Yes, I'll just remind you that the original catalogers, they all been to this world where the original multichannel marketers, they were primarily in catalogs, but when dot.com came along, they discovered that print really drove a lot of their traffic as they tried to experiment with pulling back on print, and so we've had significant e-commerce companies that were engaged with rediscover print and it's interesting because when they do they they're amazed at the responsiveness especially at a time where the digital space is very crowded and going through lots of change where their responsiveness has actually gone down. And so, you're seeing it with a lot of the direct-to-consumer guides with some significant e-commerce companies are rediscovering it -- and rediscovering it quickly.
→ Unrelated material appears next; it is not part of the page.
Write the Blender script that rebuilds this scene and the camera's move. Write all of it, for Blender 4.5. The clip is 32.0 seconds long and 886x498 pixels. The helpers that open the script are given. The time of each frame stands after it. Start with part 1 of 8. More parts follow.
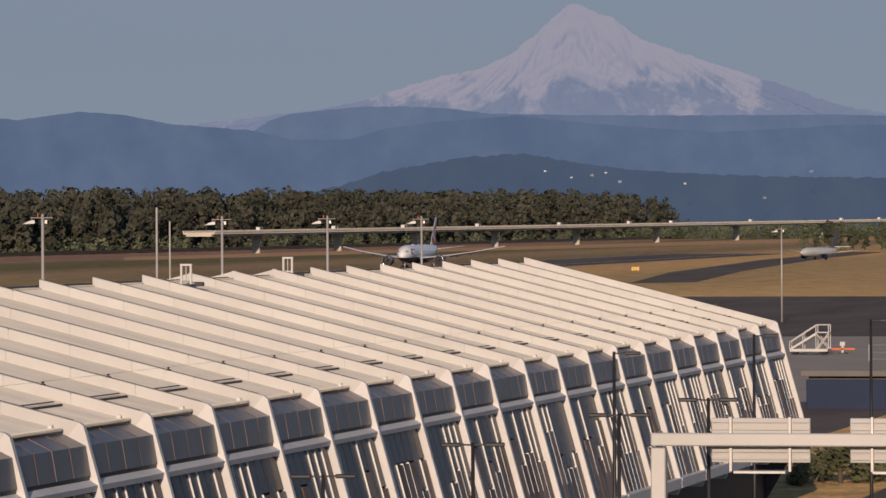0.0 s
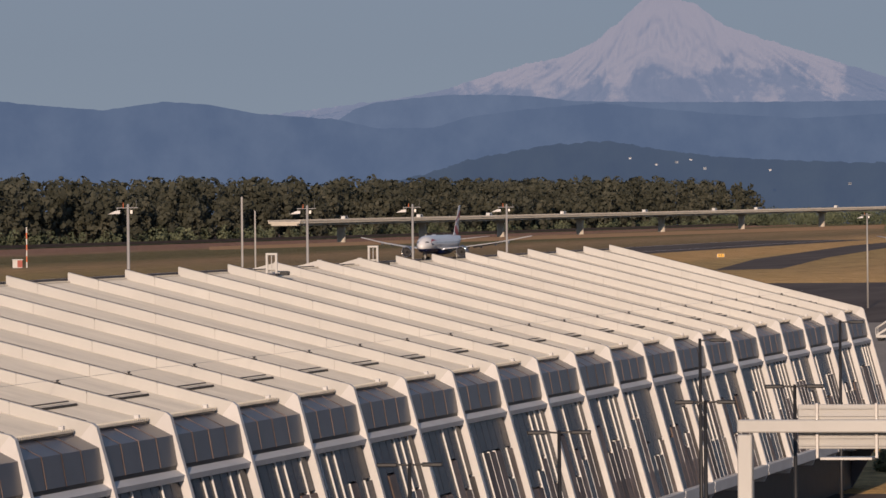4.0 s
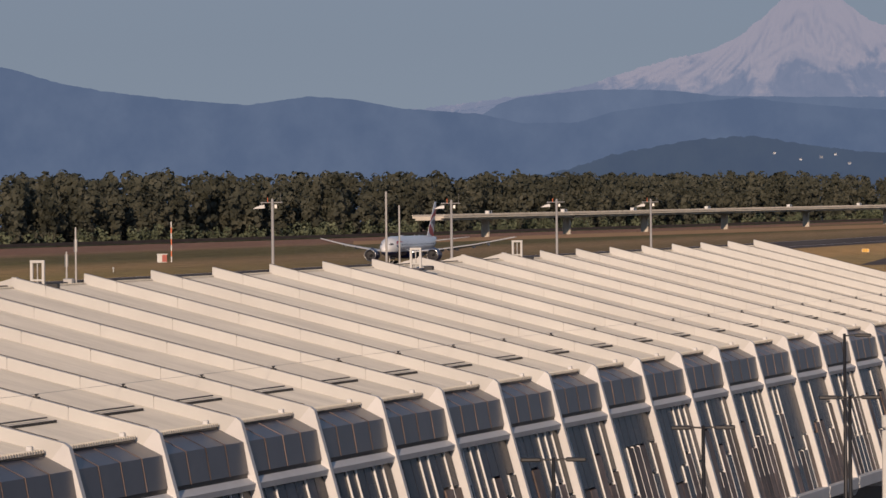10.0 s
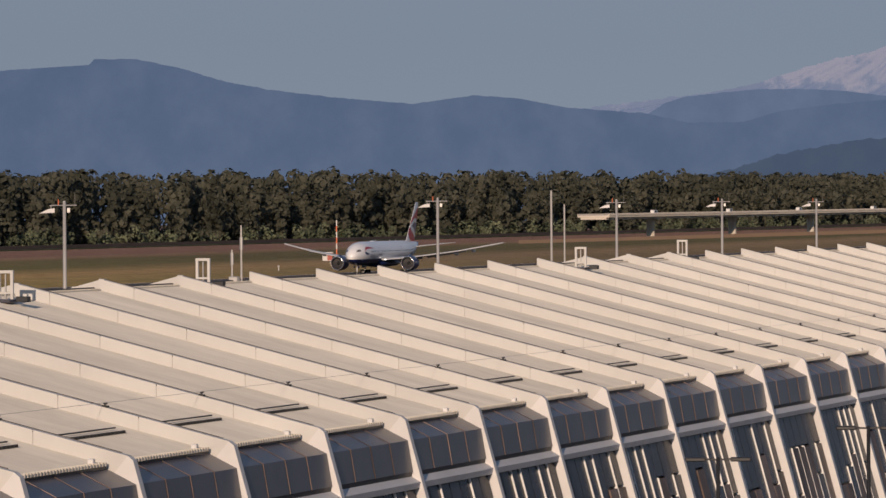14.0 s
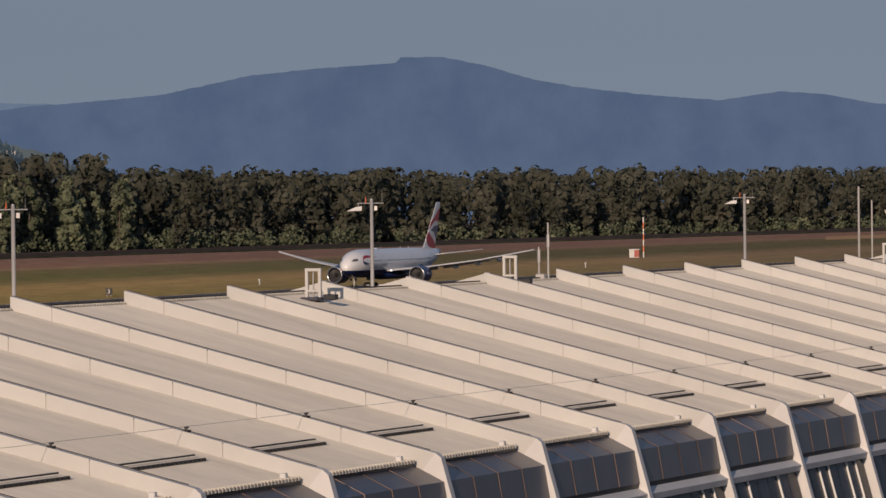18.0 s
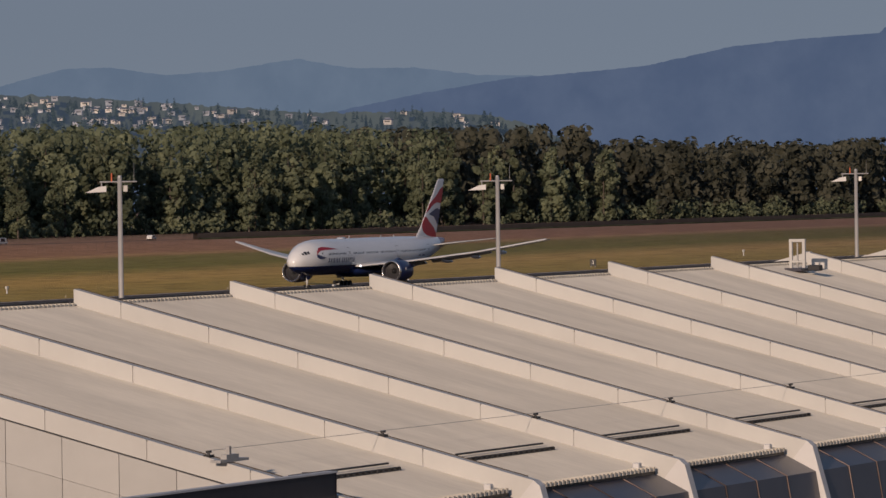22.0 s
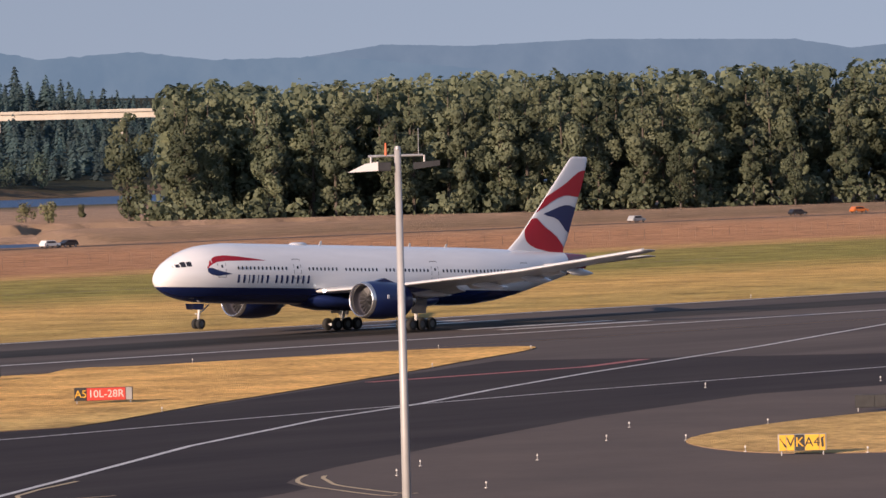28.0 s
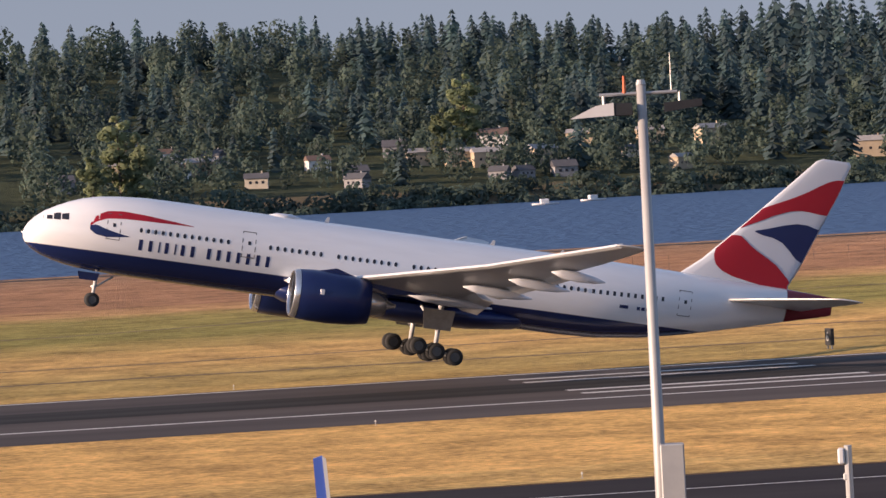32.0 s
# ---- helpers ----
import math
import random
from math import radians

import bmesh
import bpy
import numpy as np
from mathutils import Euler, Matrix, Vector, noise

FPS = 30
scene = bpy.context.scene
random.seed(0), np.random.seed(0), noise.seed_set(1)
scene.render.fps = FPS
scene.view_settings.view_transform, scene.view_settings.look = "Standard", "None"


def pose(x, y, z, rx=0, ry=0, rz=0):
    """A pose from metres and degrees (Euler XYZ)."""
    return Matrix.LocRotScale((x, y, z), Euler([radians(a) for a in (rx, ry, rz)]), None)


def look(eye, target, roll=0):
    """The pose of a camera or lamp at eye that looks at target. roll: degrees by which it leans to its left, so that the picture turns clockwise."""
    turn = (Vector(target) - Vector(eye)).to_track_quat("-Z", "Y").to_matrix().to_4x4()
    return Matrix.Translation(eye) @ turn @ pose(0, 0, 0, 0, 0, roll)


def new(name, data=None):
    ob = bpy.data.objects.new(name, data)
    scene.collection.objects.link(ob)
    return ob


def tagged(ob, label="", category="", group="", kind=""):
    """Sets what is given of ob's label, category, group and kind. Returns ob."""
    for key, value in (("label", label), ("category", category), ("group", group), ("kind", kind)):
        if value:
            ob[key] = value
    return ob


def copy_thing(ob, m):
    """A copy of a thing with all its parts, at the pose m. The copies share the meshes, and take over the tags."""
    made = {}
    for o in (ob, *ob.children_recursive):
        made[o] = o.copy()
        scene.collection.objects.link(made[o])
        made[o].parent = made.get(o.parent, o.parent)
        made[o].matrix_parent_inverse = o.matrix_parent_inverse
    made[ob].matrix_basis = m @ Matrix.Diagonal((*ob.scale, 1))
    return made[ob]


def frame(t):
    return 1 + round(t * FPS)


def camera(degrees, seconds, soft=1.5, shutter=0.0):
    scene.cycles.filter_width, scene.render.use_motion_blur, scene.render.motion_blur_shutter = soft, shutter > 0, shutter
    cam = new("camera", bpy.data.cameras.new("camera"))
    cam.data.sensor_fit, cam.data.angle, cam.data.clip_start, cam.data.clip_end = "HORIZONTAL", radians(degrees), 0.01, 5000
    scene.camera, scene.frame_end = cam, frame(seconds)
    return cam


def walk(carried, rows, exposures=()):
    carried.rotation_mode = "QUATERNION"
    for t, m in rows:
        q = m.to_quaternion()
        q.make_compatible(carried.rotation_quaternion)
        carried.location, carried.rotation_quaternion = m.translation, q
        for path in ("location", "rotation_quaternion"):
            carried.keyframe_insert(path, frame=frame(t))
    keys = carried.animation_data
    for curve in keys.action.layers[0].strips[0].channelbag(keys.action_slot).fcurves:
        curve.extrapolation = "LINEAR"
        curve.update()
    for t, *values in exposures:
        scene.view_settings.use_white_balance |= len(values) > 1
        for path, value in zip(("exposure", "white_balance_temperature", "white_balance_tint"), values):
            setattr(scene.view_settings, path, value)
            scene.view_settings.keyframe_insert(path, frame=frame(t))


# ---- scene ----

And from a 3.0 standpoint, they don't necessarily come with a legacy knowledge base of how to execute on it. And so, that's where they really rely on the services we have that we built on 3.0, whether it's onsite dealing with content creation as well as the execution that, and then also learning how to take the data they have from online and using print to personalized, which for many of them is a whole new experience in the legacy channel. So, it's an interesting thing that's going on and I think we'll continue to see that segment grow.

Operator

Operator

[Operator Instructions]. Ladies and gentlemen, at this time I'm showing additional questions. I'd like to turn the call over to management for any closing remarks.

Dave Honan

Analyst

Thank you, and thank you everyone for joining today's call. I just want to close by thanking again and recognizing our employees for their hard work and sacrifices during this incredibly disruptive time. You really have my sincere appreciation for the work you do each and every day to create a better way for our clients and ourselves. In short, you are amazing and thank you for all you do. Have a good day, everybody.

Operator

Operator

Ladies and gentlemen, with that, we will conclude today's conference call. We thank you for joining today's presentation. You may now disconnect your lines.